Our chapter had experience with legislative pressure campaigns in the past, organizing local and national campaigns such as the October 6th day of action, 2022 public transportation sales tax, rent control legislation in Orange County, and hurricane response. But take rent control as an example: this bill passed but was immediately held up in Florida courts, and soon after DeSantis signed a ban on rent control. These and other experiences indicated that given the conditions of our organizing, large legislative campaigns are not the most effective methods for achieving meaningful victories, growth, and development.
Fundamentally, despite our chapter’s size, we lack the institutional or coercive power to achieve a victory. If we organize our absolute best on a legislative pressure campaign and get the outcome we were trying for there are few, if any, ways to prevent their eventual rollback.
In response to these roadblocks with larger legislative pressure campaigns, this past year UCF YDSA ran a different type of campaign, using strategies developed from our previous practice that focused on the engagement of rank-and-file members and winnable goal-setting.
We held an event centering on political education and mutual aid in the center of our campus called the “Protestival” (a portmanteau of “protest” and “festival”). The event was held by a broad student coalition but the majority of members, and the vast majority of the leadership, were a part of UCF YDSA. Over the course of the day around 400 people came out to hear speakers, participate in mutual aid projects, and visit our political education booths.
These booths were the centerpiece of the event and followed a narrative of presenting the issue of the legislation, then addressing the communities most affected, where this leads, how it is a natural product of capitalism, and what they can do about it.
The first table “The Legislation and its Effects,” was meant to make the actual content of recent legislation more accessible and fun with games. It was developed and staffed by experienced electoral organizers from UCF YDSA’s student government slate.
To maintain the narrative we had each table “end on a question that the next table will answer.” So the two “identity-based” booths “BIPOC History and Resistance,” and “Queer Community and Struggle” followed. These were each developed exclusively by BIPOC and queer members respectively, with the aim of “meeting the student body where they were at”.

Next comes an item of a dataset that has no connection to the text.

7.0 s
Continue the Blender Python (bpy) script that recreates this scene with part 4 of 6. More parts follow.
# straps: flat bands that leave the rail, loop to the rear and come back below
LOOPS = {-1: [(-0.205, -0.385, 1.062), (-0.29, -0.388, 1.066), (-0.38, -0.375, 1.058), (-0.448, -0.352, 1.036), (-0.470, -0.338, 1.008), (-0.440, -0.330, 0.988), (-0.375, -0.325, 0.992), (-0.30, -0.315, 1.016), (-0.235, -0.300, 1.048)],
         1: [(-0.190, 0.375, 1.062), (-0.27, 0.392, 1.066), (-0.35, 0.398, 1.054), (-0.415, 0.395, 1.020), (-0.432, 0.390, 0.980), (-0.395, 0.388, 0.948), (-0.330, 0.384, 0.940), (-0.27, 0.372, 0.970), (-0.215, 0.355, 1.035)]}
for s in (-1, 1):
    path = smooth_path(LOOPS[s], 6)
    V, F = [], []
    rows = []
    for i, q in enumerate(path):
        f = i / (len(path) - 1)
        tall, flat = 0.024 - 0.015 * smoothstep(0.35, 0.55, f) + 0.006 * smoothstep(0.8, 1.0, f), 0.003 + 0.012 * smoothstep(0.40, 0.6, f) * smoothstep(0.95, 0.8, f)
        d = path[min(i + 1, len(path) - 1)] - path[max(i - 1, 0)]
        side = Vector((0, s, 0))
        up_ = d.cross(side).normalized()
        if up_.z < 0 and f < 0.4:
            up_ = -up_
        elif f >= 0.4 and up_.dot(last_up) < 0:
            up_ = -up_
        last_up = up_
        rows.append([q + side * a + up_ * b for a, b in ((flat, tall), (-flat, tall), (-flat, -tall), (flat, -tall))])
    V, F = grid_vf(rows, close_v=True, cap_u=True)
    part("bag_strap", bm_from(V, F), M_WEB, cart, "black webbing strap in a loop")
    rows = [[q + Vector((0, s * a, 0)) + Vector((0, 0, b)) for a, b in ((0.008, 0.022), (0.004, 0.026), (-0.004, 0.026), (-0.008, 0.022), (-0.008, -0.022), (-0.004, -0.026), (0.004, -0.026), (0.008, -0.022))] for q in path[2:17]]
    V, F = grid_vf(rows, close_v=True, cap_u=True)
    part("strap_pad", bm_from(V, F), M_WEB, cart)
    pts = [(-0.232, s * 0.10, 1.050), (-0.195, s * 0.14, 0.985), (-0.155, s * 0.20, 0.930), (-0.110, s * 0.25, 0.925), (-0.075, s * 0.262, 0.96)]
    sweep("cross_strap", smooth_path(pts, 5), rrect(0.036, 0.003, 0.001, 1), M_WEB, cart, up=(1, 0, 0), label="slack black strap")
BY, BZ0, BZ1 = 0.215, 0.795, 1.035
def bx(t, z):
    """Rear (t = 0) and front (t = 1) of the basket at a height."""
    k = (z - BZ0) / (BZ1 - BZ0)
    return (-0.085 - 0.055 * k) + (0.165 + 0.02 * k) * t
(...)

These both directed people to the “History of Fascism” booth and the last booth, “Marxism and Class Analysis.” The purpose was to explain why these attacks are happening and what they are a product of. For these last two booths, we took care to ensure they were developed and staffed by politically developed members trained in effective, praxis-focused political education. After showing attendees that fascism is a desperate attempt to keep capitalism functioning while in crisis, we presented them with a solution. The last booth served to connect identity-based issues with the broader working-class movement, and expose students to Marxism in a friendly and accessible way. From there we would also expose attendees to the rest of our chapter’s work and tell students what they can do about the problems at hand.
It also featured live music and areas to make signs for potential future protests. Towards one half of the lawn, after the political education booths, there were several mutual aid projects. There were sections for a clothing drive, a socialist book drive, a seed bomb station, and a safe sex table that partnered with Planned Parenthood to get free physical resources. There was also a political engagement table run by the school’s NAACP chapter that focused on letter writing to the board of trustees. The final table was for our faculty union to talk to students and raise awareness of the threats to the union.

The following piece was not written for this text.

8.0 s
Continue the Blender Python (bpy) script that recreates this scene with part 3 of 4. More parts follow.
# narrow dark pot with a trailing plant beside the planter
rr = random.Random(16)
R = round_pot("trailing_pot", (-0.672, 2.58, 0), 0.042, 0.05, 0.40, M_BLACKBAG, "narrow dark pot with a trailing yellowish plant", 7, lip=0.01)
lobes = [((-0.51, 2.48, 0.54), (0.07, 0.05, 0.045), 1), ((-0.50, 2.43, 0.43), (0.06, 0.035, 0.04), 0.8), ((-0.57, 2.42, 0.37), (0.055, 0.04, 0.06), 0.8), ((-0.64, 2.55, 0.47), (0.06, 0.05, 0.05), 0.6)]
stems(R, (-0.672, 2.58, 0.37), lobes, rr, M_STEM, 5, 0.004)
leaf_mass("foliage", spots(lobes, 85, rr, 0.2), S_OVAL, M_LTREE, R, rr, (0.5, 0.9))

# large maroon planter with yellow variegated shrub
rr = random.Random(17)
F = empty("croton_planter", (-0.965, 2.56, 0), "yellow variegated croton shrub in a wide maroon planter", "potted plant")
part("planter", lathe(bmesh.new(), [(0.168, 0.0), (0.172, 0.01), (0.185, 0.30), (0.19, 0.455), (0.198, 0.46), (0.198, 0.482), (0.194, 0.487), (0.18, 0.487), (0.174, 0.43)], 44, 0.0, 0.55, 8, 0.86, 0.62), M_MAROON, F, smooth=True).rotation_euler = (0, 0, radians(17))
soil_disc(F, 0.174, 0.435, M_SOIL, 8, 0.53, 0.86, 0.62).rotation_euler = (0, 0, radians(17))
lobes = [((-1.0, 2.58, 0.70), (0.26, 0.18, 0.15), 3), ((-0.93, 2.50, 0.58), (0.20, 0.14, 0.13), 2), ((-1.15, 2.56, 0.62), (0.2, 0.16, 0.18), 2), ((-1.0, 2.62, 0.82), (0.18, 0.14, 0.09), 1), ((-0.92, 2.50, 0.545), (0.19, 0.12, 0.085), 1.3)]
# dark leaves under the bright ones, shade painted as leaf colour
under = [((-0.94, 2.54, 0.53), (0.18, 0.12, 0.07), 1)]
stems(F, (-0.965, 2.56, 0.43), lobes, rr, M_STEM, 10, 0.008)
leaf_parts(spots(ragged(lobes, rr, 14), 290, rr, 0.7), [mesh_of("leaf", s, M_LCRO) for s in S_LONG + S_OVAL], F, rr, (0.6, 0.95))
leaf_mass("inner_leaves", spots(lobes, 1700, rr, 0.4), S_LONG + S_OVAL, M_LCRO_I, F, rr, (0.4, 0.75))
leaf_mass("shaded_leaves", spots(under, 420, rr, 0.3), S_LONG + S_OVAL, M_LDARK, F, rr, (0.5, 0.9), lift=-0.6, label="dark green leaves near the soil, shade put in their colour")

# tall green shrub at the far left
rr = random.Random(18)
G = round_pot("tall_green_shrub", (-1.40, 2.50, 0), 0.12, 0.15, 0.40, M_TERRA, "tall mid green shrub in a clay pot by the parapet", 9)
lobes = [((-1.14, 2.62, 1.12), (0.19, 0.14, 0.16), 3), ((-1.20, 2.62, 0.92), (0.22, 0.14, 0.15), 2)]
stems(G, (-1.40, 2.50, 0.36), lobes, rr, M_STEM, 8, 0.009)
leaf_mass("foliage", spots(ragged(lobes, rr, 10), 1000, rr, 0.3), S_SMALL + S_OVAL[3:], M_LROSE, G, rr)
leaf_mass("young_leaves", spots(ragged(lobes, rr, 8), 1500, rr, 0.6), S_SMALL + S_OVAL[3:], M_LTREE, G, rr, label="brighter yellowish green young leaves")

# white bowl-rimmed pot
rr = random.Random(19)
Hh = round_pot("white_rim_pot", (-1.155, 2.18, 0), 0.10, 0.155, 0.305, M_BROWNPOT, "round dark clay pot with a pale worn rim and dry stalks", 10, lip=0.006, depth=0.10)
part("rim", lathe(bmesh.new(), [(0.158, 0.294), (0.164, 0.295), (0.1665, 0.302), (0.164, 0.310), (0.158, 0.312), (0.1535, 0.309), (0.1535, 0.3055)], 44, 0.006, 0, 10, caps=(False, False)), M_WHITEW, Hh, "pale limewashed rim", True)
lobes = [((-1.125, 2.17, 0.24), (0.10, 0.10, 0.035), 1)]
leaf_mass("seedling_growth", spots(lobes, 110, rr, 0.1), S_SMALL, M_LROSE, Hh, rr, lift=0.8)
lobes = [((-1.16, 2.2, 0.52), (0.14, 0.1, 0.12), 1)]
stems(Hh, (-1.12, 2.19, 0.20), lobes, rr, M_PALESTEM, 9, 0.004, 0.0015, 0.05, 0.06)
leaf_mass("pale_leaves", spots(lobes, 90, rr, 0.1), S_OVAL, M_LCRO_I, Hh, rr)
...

UCF YDSA is working on compiling everything into a report and publishing it as soon as it is finished, both to act as a blueprint for ourselves and a resource for anyone interested. The aim is to lay out the process as well as the reflections of core organizers to remember why certain things worked and where we ran into issues. For example, while the event was great at engaging less active members and provided an excellent opportunity for leadership development, some had concerns about our coalition strategy, and certain logistics were pushed off and forgotten until the last minute. Hopefully this information can be useful for y’all, especially those in places where legislative pressure campaigns aren’t always feasible.